After careful inspection, we identify the key reason: a hard-label utility function is not suitable for the task of noisy label detection. Unlike the soft-label utility, it is unable to capture the fine-grained contribution of a data point. It requires the noisy point to be a game changer for the prediction of its neighbors in order to be considered harmful, which is not the case for most mislabeled points. A mislabeled point is often surrounded by well-labeled points, and its ability to change the prediction of its neighbors is often negligible. Note that resorting to a hard-label utility function is the key modification that enables the DP algorithm in [1] to work.

We thank the reviewer for suggesting further comparison with this baseline, which leads to insightful observations. We will add this comparison in the revised version of the paper. We hope the reviewer will consider raising the score.
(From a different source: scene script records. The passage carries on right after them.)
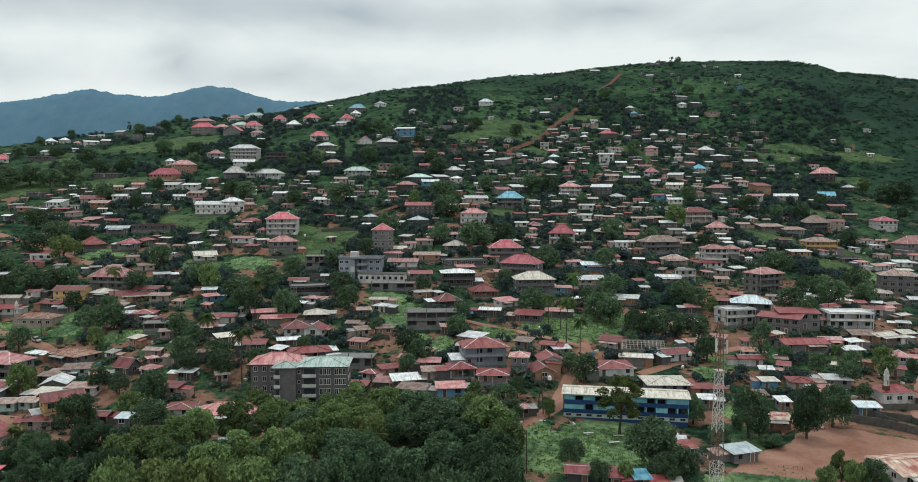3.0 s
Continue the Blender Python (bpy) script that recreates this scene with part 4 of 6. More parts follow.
house(-268.7, 499.8, 13.7, 7.9, -1, "shed", "white", "white", 1, 2.2)
house(99.2, 499.9, 7.9, 5.2, 15, "shed", "rust", "dark", 1, 0.7)
house(77.3, 500.2, 10.8, 6.7, -13, "shed", "white", "white", 1, 0.9)
house(-95.2, 500.5, 10.8, 6.4, 0, "shed", "white", "white", 1, 1.7)
house(-107.1, 503.5, 10.0, 6.5, 4, "flat", "grey", "dark", 1, 0.0)
house(-123.8, 504.1, 9.0, 5.6, 6, "shed", "white", "grey", 2, 1.2)
house(5.0, 508.0, 15.3, 8.5, -4, "shed", "white", "cream", 1, 1.8)
house(-320.0, 508.6, 9.8, 6.1, -8, "shed", "rust", "dark", 1, 1.5)
house(-250.1, 509.0, 15.9, 8.5, 7, "shed", "maroon", "cream", 1, 2.1)
house(-147.9, 510.1, 3.9, 3.6, -4, "shed", "white", "grey", 1, 0.7)
house(-95.1, 510.6, 3.2, 3.6, 2, "shed", "pink", "grey", 1, 0.9)
house(278.8, 511.8, 14.2, 12.0, -5, "hip", "red", "white", 2, 2.5)
house(207.6, 512.1, 4.4, 3.6, -13, "shed", "white", "dark", 1, 0.5)
house(-193.5, 512.2, 8.0, 4.9, -1, "shed", "white", "white", 1, 1.2)
house(-233.9, 514.4, 10.1, 6.1, -4, "shed", "white", "white", 1, 1.4)
house(83.1, 516.5, 8.3, 5.3, -11, "shed", "cream", "dark", 1, 1.2)
house(-182.8, 519.4, 14.1, 8.2, -4, "shed", "rust", "pink", 1, 1.7)
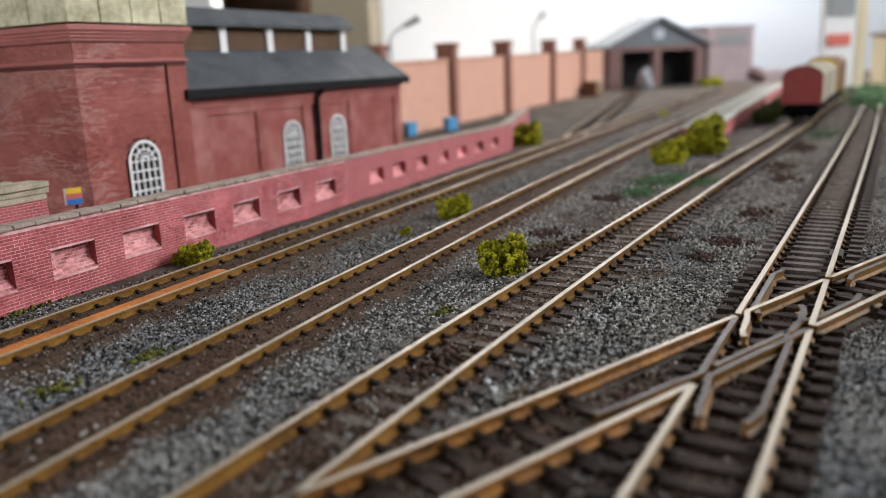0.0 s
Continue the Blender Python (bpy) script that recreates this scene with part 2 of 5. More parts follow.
# ---- mesh helpers ----
class Mesh:
    """Vertices, faces and material slots, gathered and then linked as one object."""

    def __init__(self):
        self.v, self.f, self.m, self.mats = [], [], [], []

    def slot(self, material):
        if material not in self.mats:
            self.mats.append(material)
        return self.mats.index(material)

    def add(self, verts, faces, material):
        k, s = len(self.v), self.slot(material)
        self.v.extend([tuple(p) for p in verts])
        self.f.extend([tuple(i + k for i in f) for f in faces])
        self.m.extend([s] * len(faces))

    def box(self, x0, x1, y0, y1, z0, z1, material, bevel=0.0):
        if not bevel:
            v = [(x, y, z) for z in (z0, z1) for y in (y0, y1) for x in (x0, x1)]
            self.add(v, [(0, 2, 3, 1), (4, 5, 7, 6), (0, 1, 5, 4), (2, 6, 7, 3), (0, 4, 6, 2), (1, 3, 7, 5)], material)
            return
        bm = bmesh.new()
        bmesh.ops.create_cube(bm, size=1.0, matrix=Matrix.LocRotScale(((x0 + x1) / 2, (y0 + y1) / 2, (z0 + z1) / 2), None, (x1 - x0, y1 - y0, z1 - z0)))
        bmesh.ops.bevel(bm, geom=bm.edges[:], offset=bevel, segments=2, affect="EDGES", profile=0.5)
        self.bm(bm, material)

    def bm(self, bm, material):
        bm.verts.index_update()
        self.add([p.co[:] for p in bm.verts], [[p.index for p in f.verts] for f in bm.faces], material)
        bm.free()

    def tube(self, a, b, r0, r1, material, sides=10):
        a, b = Vector(a), Vector(b)
        q = (b - a).to_track_quat("Z", "Y")
        v = []
        for c, r in ((a, r0), (b, r1)):
            v += [c + q @ Vector((r * math.cos(2 * math.pi * i / sides), r * math.sin(2 * math.pi * i / sides), 0)) for i in range(sides)]
        f = [(i, (i + 1) % sides, sides + (i + 1) % sides, sides + i) for i in range(sides)]
        f += [tuple(range(sides - 1, -1, -1)), tuple(range(sides, 2 * sides))]
        self.add(v, f, material)

    def prism(self, outline, depth, put, material):
        """A flat outline (u, v), given thickness; put(u, v, w) sets it in space."""
        k = len(outline)
        v = [put(u, w, 0) for u, w in outline] + [put(u, w, depth) for u, w in outline]
        f = [tuple(range(k)), tuple(range(2 * k - 1, k - 1, -1))] + [(i, k + i, k + (i + 1) % k, (i + 1) % k) for i in range(k)]
        self.add(v, f, material)

    def link(self, name, smooth=False):
        me = bpy.data.meshes.new(name)
        me.from_pydata(self.v, [], self.f)
        for m in self.mats:
            me.materials.append(m)
        me.polygons.foreach_set("material_index", self.m)
        if smooth:
            me.polygons.foreach_set("use_smooth", [True] * len(self.f))
        me.update()
        return new(name, me)


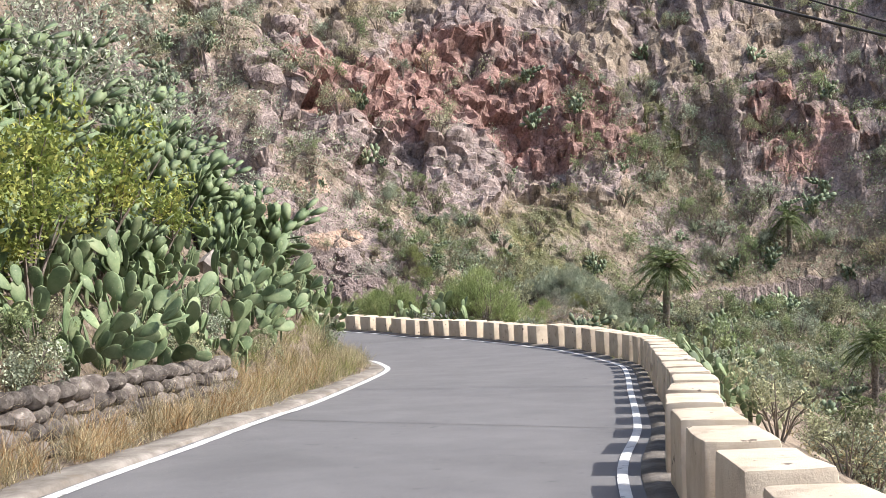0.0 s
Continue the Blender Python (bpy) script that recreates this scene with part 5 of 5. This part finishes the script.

We thank the reviewer for reviewing our paper and recognizing our contributions. We answer your questions below.

Q1: [Major] Could you discuss in further detail the impact of the dimensionality $d$ compared to unweighted variants, on the scalability of the proposed approach?

A1: As far as we know, the dimensionality $d$ plays no special role in the comparison between the weighted and unweighted kNN-Shapley. It only affects the sorting stage, which is required for both the weighted and unweighted kNN-Shapley. When given a test point $z_{test}$, we need to compute the distance between $z_{test}$ and all the training points in $D$ before we can sort $D$ by non-decreasing distance to $z_{test}$. Thus, the time complexity of distance computation (e.g., Euclidean distance) is $O(d)$ for each pair of points, which leads to $O(dn)$ in total.

Q2: [Minor] $K$ is not defined in (3), I believe it is $k$?

A2: Yes, you are correct. We will fix the typo. Thanks.